Deconvolution and Analysis of the 1 H NMR Spectra of Crude Reaction Mixtures.

Autor: Venetos MC; Department of Materials Science and Engineering, University of California, Berkeley, California 94720, United States., Elkin M; Department of Chemistry, University of California, Berkeley, California 94720, United States., Delaney C; Department of Chemistry, University of California, Berkeley, California 94720, United States., Hartwig JF; Department of Chemistry, University of California, Berkeley, California 94720, United States., Persson KA; Department of Materials Science and Engineering, University of California, Berkeley, California 94720, United States.; Molecular Foundry, Lawrence Berkeley National Laboratory, Berkeley, California 94720, United States.
Jazyk: angličtina
Zdroj: Journal of chemical information and modeling [J Chem Inf Model] 2024 Apr 22; Vol. 64 (8), pp. 3008-3020. Date of Electronic Publication: 2024 Apr 04.

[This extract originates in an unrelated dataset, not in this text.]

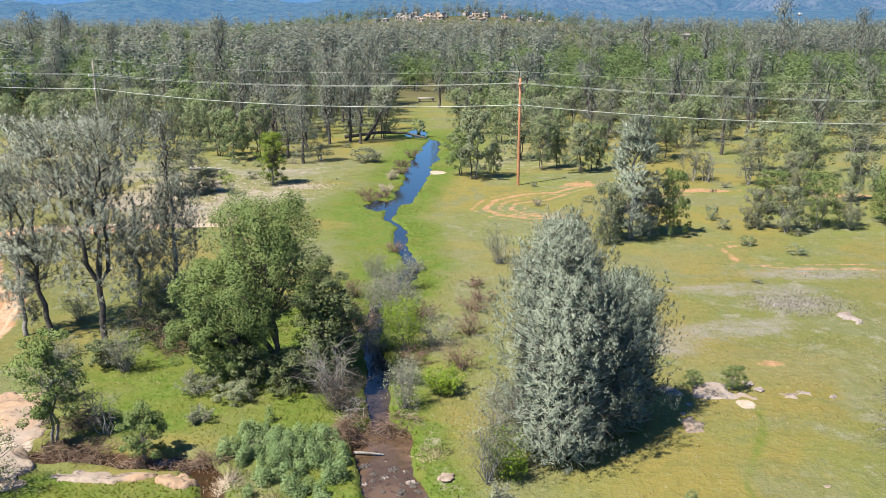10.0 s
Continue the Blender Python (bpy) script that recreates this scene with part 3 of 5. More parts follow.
# third colour and last number: painted haze, glowing over each slope
FAR_BLUE = backdrop_material("hazed_mountain", (0.02, 0.045, 0.035), (0.07, 0.085, 0.06), (0.085, 0.2, 0.42), 0.66)
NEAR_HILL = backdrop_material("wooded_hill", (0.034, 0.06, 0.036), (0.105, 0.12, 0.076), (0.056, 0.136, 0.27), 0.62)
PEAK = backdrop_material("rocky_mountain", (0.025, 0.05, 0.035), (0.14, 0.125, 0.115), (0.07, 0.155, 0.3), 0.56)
make_range("backdrop_far", "wooded mountain range on the skyline, blue with painted-in haze", 4500,
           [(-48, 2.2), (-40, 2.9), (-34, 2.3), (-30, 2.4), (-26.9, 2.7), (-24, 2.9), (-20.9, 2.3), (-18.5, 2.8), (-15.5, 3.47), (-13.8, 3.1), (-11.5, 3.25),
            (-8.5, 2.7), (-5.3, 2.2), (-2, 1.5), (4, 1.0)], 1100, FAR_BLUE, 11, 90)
make_range("backdrop_peak", "twin-peaked mountain with bare rocky flanks under painted-in blue haze", 3700,
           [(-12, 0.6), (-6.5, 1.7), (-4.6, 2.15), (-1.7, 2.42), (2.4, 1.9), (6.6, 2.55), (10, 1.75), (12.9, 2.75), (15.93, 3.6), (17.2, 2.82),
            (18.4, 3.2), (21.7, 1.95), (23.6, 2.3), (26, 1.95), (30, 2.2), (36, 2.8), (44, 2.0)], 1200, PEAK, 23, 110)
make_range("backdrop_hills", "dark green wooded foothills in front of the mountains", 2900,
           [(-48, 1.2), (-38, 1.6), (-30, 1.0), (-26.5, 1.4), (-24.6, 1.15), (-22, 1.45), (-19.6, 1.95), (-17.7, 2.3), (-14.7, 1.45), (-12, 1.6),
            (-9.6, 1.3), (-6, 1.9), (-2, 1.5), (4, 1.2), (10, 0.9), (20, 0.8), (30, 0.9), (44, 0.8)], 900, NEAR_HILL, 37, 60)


# ---- trees ----
def bent(a, b, rng, sag=0.12, k=5):
    """A crooked way from a to b."""
    a, b = np.asarray(a, float), np.asarray(b, float)
    t = np.linspace(0, 1, k)[:, None]
    p = a + (b - a) * t
    length = np.linalg.norm(b - a)
    p[1:-1] += rng.normal(size=(k - 2, 3)) * length * sag * 0.45
    p[:, 2] += (np.sin(t[:, 0] * math.pi)) * length * sag * 0.5
    return p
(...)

DOI: 10.1021/acs.jcim.3c01864
Abstrakt: Nuclear magnetic resonance (NMR) spectroscopy is an important analytical technique in synthetic organic chemistry, but its integration into high-throughput experimentation workflows has been limited by the necessity of manually analyzing the NMR spectra of new chemical entities. Current efforts to automate the analysis of NMR spectra rely on comparisons to databases of reported spectra for known compounds and, therefore, are incompatible with the exploration of new chemical space. By reframing the NMR spectrum of a reaction mixture as a joint probability distribution, we have used Hamiltonian Monte Carlo Markov Chain and density functional theory to fit the predicted NMR spectra to those of crude reaction mixtures. This approach enables the deconvolution and analysis of the spectra of mixtures of compounds without relying on reported spectra. The utility of our approach to analyze crude reaction mixtures is demonstrated with the experimental spectra of reactions that generate a mixture of isomers, such as Wittig olefination and C-H functionalization reactions. The correct identification of compounds in a reaction mixture and their relative concentrations is achieved with a mean absolute error as low as 1%.